I opted for this version in no small part because the exhausts were a single pipe instead of the versions with 8 individual stubs per engine. Much easier. For the exhaust stains I used Mig Modeling Pigment lightly tapped on and blended with a soft brush. This was my first time using that product and with some tips from fellow club member Djordje Nikolic, it turned out fine.
I saved the fiddly bits for last. With most of the handling done I was ready to install those things which I otherwise would have broken off or lost, such as installing the landing gear, which was complicated and touchy but fit in nicely. I used the resin wheels but had to pinch them in place while gluing. The kit includes resin spinners, starter lugs, and blades, none of which I used. I felt the lugs were too large and the individual blades were too thin and warped. It also has a clear resin piece for the radio position hatch. I cut out the windscreen part and used that instead of the plastic version which I thought was far too thick. Lastly I glued on the antenna and rigged it with Uschi Rig That Thing elastic rigging.

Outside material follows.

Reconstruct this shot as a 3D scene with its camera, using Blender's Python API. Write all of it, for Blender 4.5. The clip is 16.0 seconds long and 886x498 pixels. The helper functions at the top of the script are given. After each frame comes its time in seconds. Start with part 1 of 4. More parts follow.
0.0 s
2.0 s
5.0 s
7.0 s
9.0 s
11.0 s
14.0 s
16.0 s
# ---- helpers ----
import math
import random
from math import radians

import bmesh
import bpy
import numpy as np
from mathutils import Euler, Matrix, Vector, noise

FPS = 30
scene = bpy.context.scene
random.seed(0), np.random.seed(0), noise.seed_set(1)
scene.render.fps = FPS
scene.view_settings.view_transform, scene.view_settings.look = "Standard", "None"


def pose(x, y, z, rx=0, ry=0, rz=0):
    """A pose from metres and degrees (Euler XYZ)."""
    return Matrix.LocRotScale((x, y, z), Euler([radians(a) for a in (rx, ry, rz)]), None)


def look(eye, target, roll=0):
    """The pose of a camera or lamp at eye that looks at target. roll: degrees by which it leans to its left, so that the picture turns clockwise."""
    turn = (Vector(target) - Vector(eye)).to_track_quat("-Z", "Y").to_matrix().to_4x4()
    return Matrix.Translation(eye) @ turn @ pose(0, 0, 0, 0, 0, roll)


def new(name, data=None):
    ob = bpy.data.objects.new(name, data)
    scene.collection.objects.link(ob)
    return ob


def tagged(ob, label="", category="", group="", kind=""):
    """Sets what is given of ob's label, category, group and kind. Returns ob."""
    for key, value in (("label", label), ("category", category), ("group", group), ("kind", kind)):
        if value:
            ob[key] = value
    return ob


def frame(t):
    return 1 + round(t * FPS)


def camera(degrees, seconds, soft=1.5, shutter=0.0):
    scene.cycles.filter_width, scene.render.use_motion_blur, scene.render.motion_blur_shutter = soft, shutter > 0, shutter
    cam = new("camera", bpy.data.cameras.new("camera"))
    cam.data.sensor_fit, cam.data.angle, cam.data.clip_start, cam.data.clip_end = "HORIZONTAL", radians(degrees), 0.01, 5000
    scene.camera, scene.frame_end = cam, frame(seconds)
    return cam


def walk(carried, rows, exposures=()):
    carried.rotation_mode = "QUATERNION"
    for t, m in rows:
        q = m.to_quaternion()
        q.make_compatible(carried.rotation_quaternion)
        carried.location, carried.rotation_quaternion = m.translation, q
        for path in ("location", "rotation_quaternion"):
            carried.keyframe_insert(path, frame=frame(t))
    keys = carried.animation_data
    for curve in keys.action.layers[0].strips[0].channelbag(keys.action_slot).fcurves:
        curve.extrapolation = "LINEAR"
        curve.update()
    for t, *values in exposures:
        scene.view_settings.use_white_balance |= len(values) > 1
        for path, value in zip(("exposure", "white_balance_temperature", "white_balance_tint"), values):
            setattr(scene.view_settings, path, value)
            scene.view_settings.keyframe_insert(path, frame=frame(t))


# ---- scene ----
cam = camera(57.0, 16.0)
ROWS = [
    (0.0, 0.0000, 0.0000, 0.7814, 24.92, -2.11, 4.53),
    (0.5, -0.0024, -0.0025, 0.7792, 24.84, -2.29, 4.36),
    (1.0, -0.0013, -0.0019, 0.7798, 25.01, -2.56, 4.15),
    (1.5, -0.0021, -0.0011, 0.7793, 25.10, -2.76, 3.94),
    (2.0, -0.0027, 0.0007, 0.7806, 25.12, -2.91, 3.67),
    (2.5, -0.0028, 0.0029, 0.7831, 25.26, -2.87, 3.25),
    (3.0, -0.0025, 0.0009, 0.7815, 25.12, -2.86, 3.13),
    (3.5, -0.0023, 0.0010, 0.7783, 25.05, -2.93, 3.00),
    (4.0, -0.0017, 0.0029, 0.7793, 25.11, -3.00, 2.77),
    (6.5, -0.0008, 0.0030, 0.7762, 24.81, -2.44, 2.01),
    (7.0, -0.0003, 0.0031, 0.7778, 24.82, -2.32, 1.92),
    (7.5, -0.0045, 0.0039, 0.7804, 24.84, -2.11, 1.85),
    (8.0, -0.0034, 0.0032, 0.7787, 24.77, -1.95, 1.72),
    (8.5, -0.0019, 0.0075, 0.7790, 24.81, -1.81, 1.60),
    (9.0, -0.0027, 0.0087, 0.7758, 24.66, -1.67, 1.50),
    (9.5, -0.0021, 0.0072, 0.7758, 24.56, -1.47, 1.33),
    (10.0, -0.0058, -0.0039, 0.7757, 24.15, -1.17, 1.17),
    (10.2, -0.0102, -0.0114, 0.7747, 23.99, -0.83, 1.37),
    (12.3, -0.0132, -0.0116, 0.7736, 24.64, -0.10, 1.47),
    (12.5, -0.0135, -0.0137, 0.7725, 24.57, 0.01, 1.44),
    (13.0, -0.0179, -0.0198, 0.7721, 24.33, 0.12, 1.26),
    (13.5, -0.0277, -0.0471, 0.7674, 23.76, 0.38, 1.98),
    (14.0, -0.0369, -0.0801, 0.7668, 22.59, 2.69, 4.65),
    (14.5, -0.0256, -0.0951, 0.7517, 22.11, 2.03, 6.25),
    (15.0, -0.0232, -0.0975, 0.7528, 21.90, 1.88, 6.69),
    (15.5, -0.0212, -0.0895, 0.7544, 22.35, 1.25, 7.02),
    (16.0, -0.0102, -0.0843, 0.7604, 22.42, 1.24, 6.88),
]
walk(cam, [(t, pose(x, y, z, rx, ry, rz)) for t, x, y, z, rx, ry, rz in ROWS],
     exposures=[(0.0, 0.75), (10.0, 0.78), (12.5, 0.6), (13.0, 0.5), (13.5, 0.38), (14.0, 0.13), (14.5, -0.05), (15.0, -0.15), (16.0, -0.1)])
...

This is an excellent kit of an important plane. The Zvezda plastic and the Eduard extras make it one of the best kits I've ever built. Most the problems I had were of my own making, but I learned a lot by using many products and techniques for the first time and soliciting help from experts. Sadly this boxing is no longer in production, but the Zvezda kit is still around. I found it available online (check out eBay and I'm sure more can be found at your local hobby shop, meeting, show, or convention. The Eduard extras are also available individually as PE or Eduard Brassin resin. What more can I say? Highly recommended. I would like to thank Eduard for the review sample.